### INPUT MATERIAL ###

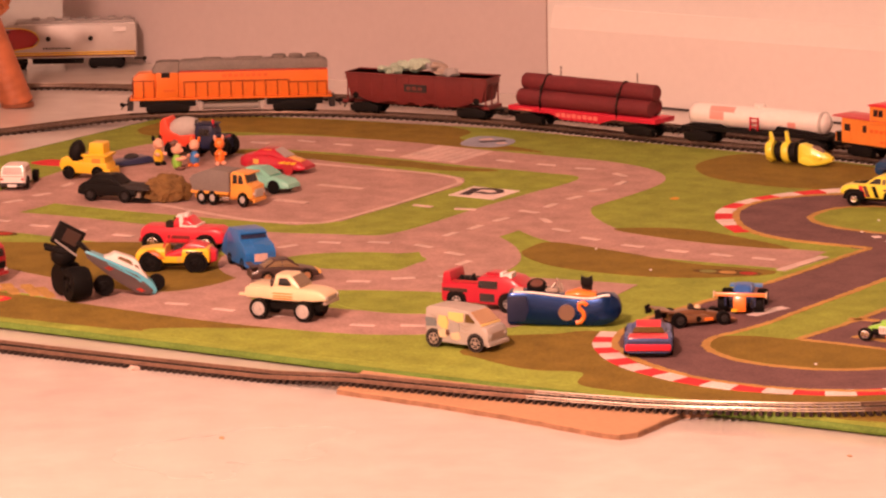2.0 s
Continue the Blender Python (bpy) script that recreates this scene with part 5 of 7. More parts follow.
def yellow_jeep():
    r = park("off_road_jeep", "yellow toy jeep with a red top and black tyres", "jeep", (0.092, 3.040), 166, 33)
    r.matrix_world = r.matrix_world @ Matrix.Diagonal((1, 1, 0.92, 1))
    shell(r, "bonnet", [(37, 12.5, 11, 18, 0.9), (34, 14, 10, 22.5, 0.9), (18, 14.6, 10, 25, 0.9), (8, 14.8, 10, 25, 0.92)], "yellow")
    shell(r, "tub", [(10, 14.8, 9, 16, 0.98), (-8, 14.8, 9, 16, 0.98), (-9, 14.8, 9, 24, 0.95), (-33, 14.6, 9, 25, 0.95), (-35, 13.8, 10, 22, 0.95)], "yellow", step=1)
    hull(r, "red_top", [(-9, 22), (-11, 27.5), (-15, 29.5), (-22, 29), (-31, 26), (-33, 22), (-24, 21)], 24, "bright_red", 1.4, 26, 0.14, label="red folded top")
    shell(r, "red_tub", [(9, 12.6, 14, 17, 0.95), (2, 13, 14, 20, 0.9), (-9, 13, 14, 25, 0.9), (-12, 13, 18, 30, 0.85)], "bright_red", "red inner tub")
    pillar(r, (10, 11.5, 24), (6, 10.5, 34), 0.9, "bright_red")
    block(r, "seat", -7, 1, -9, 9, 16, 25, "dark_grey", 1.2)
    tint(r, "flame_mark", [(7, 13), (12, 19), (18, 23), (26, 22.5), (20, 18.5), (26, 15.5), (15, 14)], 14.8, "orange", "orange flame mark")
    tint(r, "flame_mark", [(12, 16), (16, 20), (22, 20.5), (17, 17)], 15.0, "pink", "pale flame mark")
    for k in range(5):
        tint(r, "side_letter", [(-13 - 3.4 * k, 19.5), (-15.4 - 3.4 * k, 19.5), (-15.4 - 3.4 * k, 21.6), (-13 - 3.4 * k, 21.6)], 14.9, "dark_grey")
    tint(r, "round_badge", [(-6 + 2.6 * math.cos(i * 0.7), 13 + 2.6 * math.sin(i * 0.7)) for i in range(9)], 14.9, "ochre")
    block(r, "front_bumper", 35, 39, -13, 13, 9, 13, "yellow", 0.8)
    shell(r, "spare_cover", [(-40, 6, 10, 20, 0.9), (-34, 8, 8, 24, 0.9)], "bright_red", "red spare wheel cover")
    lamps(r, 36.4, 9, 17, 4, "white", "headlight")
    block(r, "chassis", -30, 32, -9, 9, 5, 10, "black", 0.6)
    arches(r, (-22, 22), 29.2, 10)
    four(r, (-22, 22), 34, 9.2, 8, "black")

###
### INPUT MATERIAL ###

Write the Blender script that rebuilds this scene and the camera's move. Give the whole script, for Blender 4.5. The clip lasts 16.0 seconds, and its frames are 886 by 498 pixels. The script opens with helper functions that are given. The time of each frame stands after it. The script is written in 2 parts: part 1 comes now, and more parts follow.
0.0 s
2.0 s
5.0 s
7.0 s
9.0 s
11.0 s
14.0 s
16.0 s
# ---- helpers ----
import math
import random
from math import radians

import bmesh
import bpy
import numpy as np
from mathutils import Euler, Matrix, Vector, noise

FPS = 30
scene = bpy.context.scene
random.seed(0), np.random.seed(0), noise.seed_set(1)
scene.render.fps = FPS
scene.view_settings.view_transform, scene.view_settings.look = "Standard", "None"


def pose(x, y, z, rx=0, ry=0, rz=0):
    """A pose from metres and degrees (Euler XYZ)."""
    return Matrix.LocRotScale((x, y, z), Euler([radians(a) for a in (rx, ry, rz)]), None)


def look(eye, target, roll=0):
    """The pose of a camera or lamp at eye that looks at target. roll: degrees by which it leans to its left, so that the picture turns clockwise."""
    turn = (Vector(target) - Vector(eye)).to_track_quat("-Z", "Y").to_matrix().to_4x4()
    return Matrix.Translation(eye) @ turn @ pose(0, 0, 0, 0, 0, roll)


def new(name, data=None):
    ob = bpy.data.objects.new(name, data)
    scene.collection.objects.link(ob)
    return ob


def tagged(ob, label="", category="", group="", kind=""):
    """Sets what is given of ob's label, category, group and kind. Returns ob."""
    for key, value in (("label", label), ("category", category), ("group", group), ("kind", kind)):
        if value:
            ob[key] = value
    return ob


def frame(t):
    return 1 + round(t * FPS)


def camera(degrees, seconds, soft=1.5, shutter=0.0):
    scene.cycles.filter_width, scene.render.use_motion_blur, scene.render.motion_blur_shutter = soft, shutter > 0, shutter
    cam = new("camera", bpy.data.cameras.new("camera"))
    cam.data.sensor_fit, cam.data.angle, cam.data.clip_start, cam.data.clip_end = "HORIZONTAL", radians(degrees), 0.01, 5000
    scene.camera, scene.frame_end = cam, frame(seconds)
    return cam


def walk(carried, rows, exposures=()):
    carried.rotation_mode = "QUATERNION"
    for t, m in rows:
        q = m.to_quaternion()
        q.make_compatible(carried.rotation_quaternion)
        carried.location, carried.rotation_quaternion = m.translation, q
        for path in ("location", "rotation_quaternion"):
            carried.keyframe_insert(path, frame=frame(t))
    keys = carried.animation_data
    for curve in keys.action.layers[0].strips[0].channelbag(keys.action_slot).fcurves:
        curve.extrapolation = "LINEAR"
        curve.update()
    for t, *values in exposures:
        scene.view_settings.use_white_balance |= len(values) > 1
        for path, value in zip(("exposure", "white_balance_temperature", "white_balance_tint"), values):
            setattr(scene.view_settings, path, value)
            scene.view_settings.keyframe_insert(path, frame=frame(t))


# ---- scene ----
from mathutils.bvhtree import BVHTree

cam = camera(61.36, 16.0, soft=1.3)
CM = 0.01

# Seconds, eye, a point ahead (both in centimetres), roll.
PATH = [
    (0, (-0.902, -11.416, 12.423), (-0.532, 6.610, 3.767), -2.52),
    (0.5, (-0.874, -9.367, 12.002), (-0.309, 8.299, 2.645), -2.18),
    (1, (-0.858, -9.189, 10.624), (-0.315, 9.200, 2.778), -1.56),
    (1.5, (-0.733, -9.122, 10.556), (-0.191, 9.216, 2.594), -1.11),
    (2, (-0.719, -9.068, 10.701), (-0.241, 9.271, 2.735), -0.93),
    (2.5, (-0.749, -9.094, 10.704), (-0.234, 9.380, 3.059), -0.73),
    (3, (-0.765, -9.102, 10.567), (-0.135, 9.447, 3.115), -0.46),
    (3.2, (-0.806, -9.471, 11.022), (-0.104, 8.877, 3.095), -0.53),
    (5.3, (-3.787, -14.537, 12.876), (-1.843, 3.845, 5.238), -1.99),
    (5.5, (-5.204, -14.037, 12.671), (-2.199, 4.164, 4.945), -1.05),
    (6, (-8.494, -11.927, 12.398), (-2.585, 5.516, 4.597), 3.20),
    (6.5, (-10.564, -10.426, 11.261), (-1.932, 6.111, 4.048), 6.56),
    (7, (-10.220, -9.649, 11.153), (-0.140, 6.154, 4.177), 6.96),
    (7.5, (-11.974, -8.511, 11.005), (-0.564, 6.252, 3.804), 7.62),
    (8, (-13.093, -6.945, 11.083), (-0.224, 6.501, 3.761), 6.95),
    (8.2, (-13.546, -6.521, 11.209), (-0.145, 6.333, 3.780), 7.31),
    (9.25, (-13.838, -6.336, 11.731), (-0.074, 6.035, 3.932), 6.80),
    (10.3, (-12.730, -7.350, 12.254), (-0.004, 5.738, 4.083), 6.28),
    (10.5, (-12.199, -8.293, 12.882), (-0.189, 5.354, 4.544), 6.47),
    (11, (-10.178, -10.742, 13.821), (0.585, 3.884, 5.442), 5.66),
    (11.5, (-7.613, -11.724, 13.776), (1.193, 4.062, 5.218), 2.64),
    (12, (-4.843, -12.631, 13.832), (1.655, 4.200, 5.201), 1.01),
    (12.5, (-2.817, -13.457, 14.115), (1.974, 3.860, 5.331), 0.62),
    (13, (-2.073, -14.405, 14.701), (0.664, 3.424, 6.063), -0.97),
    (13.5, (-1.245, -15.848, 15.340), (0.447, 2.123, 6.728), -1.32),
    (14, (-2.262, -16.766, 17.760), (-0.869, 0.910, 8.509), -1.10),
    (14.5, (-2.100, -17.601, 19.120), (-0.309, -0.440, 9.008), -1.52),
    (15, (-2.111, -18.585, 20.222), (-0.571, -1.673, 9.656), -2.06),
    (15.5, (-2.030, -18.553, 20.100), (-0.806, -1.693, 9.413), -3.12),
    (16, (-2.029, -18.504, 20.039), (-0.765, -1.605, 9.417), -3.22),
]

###

- _TASK BRIEF_
Show the lines of the records that contain the word "roll".

- _FINAL ANSWER_
def look(eye, target, roll=0):
    """The pose of a camera or lamp at eye that looks at target. roll: degrees by which it leans to its left, so that the picture turns clockwise."""
    return Matrix.Translation(eye) @ turn @ pose(0, 0, 0, 0, 0, roll)
# Seconds, eye, a point ahead (both in centimetres), roll.